Work to do
All of the material should be reproduced exactly, with pictures left out.

Information provided
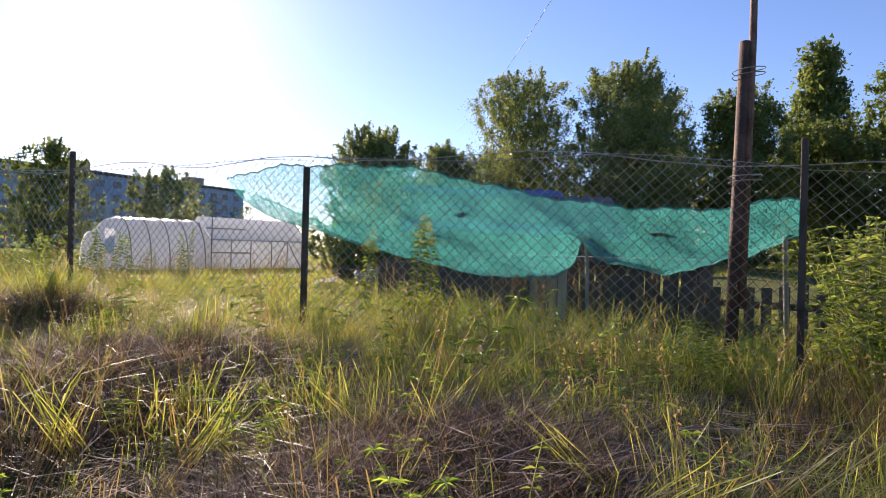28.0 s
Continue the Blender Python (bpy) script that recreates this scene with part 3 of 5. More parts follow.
# hood of sheet metal with rolled ends
hood = tagged(empty("sheet_metal_hood", -3.6, 3.2, 2.4), "rusty sheet-metal door hood with peeling red paint", "canopy")
prof = []
n = 36
for i in range(n + 1):
    u = i / n
    y = 2.24 + u * 2.04
    xf = -2.93 - 0.34 * u                      # the front edge runs slightly back
    zl = 2.375 + 0.105 * u
    e = min(u, 1 - u) / 0.055
    round_off = 1 - (1 - min(1, e)) ** 2
    hh = 0.13 + 0.19 * math.sqrt(max(0.0, round_off))
    prof.append([(xf + 0.015, y, zl), (xf, y, zl + hh * 0.45), (xf - 0.05, y, zl + hh * 0.85), (xf - 0.12, y, zl + hh), (xf - 0.5, y, zl + hh + 0.05), (-4.2, y, zl + hh + 0.06 + 0.02 * math.sin(u * 9)), (-4.3, y, zl + hh + 0.05)])
bm = sheet(prof)
bmesh.ops.solidify(bm, geom=bm.faces[:], thickness=0.012)
part("hood_sheet", bm, M_REDPAINT, hood, "flaking red-brown painted steel sheet", True)
for y, x0, z0 in ((2.25, -2.93, 2.375), (4.27, -3.27, 2.48)):
    yb = y - 0.08 if y < 3 else y - 0.14
    bm = sheet([[(x0, y, z0), ((x0 - 4.28) / 2, (y + yb) / 2, z0 - 0.1), (-4.28, yb, z0 - 0.24)], [(x0, y, z0 + 0.13), ((x0 - 4.28) / 2, (y + yb) / 2, z0 + 0.2), (-4.28, yb, z0 + 0.22)]])
    bmesh.ops.solidify(bm, geom=bm.faces[:], thickness=0.01)
    part("side_flap", bm, M_RUST, hood)
bm = sheet([[(-3.27 + 0.002, 4.26, 2.482), (-4.28, 4.12, 2.24)], [(-3.15, 3.42, 2.44), (-4.28, 3.62, 2.3)]])
bmesh.ops.solidify(bm, geom=bm.faces[:], thickness=0.008)
part("soffit_sheet", bm, M_RUSTDARK, hood)
part("front_angle", tube([(-2.95, 2.25, 2.375), (-3.28, 4.26, 2.48)], 0.016, 6), M_RUST, hood)
# Pipe colours are darkened to hold the shade under the hood.
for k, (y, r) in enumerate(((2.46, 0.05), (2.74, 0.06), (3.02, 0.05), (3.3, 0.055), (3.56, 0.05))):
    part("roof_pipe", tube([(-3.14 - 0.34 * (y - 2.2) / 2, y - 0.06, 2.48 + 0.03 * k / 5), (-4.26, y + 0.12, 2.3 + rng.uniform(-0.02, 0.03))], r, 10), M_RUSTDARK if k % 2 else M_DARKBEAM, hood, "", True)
for y in (2.09, 3.8):
    post = part("hood_post", tube([(-3.97, y, -0.1), (-3.97, y + 0.005, 1.63)], 0.042, 12), M_RUST if y < 3 else M_RUSTDARK, hood, "rusty steel pipe post", True)
    part("upper_tube", tube([(-3.97, y + 0.005, 1.62), (-3.99, y + 0.01, 2.45)], 0.03, 10), M_RUSTDARK, post, "", True)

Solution
28.0 s
Continue the Blender Python (bpy) script that recreates this scene with part 3 of 5. More parts follow.
# hood of sheet metal with rolled ends
hood = tagged(empty("sheet_metal_hood", -3.6, 3.2, 2.4), "rusty sheet-metal door hood with peeling red paint", "canopy")
prof = []
n = 36
for i in range(n + 1):
    u = i / n
    y = 2.24 + u * 2.04
    xf = -2.93 - 0.34 * u                      # the front edge runs slightly back
    zl = 2.375 + 0.105 * u
    e = min(u, 1 - u) / 0.055
    round_off = 1 - (1 - min(1, e)) ** 2
    hh = 0.13 + 0.19 * math.sqrt(max(0.0, round_off))
    prof.append([(xf + 0.015, y, zl), (xf, y, zl + hh * 0.45), (xf - 0.05, y, zl + hh * 0.85), (xf - 0.12, y, zl + hh), (xf - 0.5, y, zl + hh + 0.05), (-4.2, y, zl + hh + 0.06 + 0.02 * math.sin(u * 9)), (-4.3, y, zl + hh + 0.05)])
bm = sheet(prof)
bmesh.ops.solidify(bm, geom=bm.faces[:], thickness=0.012)
part("hood_sheet", bm, M_REDPAINT, hood, "flaking red-brown painted steel sheet", True)
for y, x0, z0 in ((2.25, -2.93, 2.375), (4.27, -3.27, 2.48)):
    yb = y - 0.08 if y < 3 else y - 0.14
    bm = sheet([[(x0, y, z0), ((x0 - 4.28) / 2, (y + yb) / 2, z0 - 0.1), (-4.28, yb, z0 - 0.24)], [(x0, y, z0 + 0.13), ((x0 - 4.28) / 2, (y + yb) / 2, z0 + 0.2), (-4.28, yb, z0 + 0.22)]])
    bmesh.ops.solidify(bm, geom=bm.faces[:], thickness=0.01)
    part("side_flap", bm, M_RUST, hood)
bm = sheet([[(-3.27 + 0.002, 4.26, 2.482), (-4.28, 4.12, 2.24)], [(-3.15, 3.42, 2.44), (-4.28, 3.62, 2.3)]])
bmesh.ops.solidify(bm, geom=bm.faces[:], thickness=0.008)
part("soffit_sheet", bm, M_RUSTDARK, hood)
part("front_angle", tube([(-2.95, 2.25, 2.375), (-3.28, 4.26, 2.48)], 0.016, 6), M_RUST, hood)
# Pipe colours are darkened to hold the shade under the hood.
for k, (y, r) in enumerate(((2.46, 0.05), (2.74, 0.06), (3.02, 0.05), (3.3, 0.055), (3.56, 0.05))):
    part("roof_pipe", tube([(-3.14 - 0.34 * (y - 2.2) / 2, y - 0.06, 2.48 + 0.03 * k / 5), (-4.26, y + 0.12, 2.3 + rng.uniform(-0.02, 0.03))], r, 10), M_RUSTDARK if k % 2 else M_DARKBEAM, hood, "", True)
for y in (2.09, 3.8):
    post = part("hood_post", tube([(-3.97, y, -0.1), (-3.97, y + 0.005, 1.63)], 0.042, 12), M_RUST if y < 3 else M_RUSTDARK, hood, "rusty steel pipe post", True)
    part("upper_tube", tube([(-3.97, y + 0.005, 1.62), (-3.99, y + 0.01, 2.45)], 0.03, 10), M_RUSTDARK, post, "", True)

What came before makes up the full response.